Ils attendaient quoi, ces gens-là, de leur copain devenu ministre ? Qu’il soit sans failles, sans défauts, sans erreurs et sans mensonges ? On a le droit de l’espérer, mais l’exiger, au nom de quoi, de quelle perfection supposée, de quelle conception tordue de l’amitié ? Ce qu’il a fait n’est pas bien ? Il a planqué du pognon ? Et alors ? Le bataillon de tous les petits moralistes de la dernière heure l’attend déjà au coin de la rue, sans compter les gens ordinaires que toute aigreur mise à part, ça ne fait pas rire, ce genre de petites plaisanteries.
Un ami, ça n’est pas chimiquement pur. Ça fait des bêtises. Ça planque des trucs, ça ne dit pas toujours tout – peut-être parce qu’on se repose, entre amis. Un ami, on le pardonne et on le ramasse quand il se casse la gueule, même quand il l’a bien cherché. Et rien n’empêche de lui en coller une bonne au passage pour le punir d’être aussi gland, aussi menteur, aussi décevant et aussi normal. Mais avant tout, on lui donne ce que les autres lui refusent. De son temps, du silence, un jugement remis à plus tard.
___________
Je ne sais pas ce que je vaux comme ami mais je sais ce que valent les miens. Et si ce n’est pas une raison pour faire les cons, que je vous dise : la porte, je ne l’aurais pas refermé, moi.  Je vous le dois bien.

3 commentaires:

Anonyme a dit…

Non. Flûte!
La sensiblerie, la compassion, l'exigence de bienveillance: rien ne justifie qu'on soit neutre.
Cahuzac a juré devant le parlement, il a réitéré ses dénégations partout, et puis, devant les faits, il a plié et encore peut-être contraint et non de son plein gré.
Flûte! il était chargé en tant que ministre de réprimer la fraude! C'est pas rien comme dit ma concierge!
Et puis, auteur anonyme, mais complaisamment relayé par Vigilo, probablement épuisé ( Vigilo, pas l'auteur): vous trouvez qu'on a été très dur avec Cahuzac? allez voir ce qu'on répand sur Barjot, Boutin, Gosselin, Mariton etc.
Et là, anonyme et compatissant auteur on ne vous entend pas.

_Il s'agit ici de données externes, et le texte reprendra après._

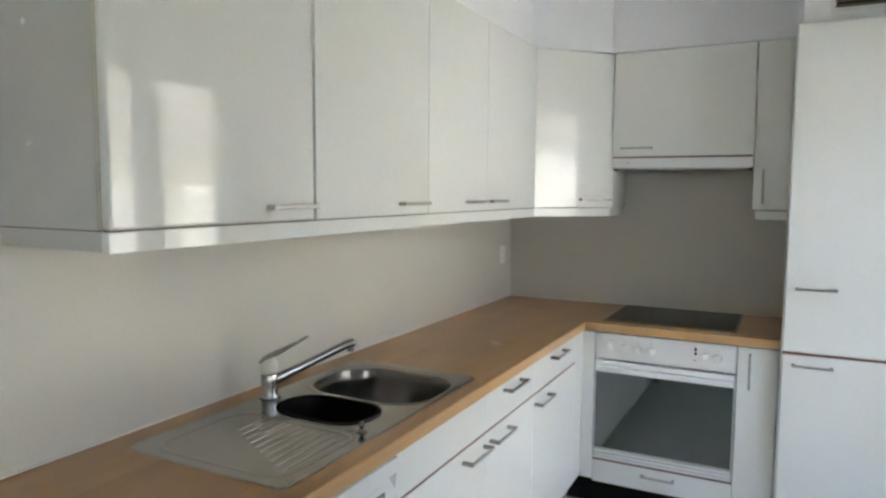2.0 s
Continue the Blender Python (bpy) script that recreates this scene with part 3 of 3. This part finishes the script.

Pardon pour les socialistes (merde quoi, les pauvres! ils luttent pour les masses) et dédain pour le reste?
Flûte à la fin, égalité de traitement pour les injustices, quand il y en a et qui qu'elles concernent!
Vivement l'Esprit Saint, qui n'est pas partisan, Lui.
R.

BL a dit…

un petit coup de sang on dirait...
A noter tout de même afin de garder la tête froide que ce texte (dont l'auteur est un confrère) ne se prononce pas sur la moralité du personnage (là c'est assez clair !) mais sur celle de ses prétendus amis...
En Espérant que l'Esprit de Pentecôte ait assoupli ce qui était tendu...

Anonyme a dit…

Là ça va c'est le fric de l'Etat mais si c'était celui des "amis"????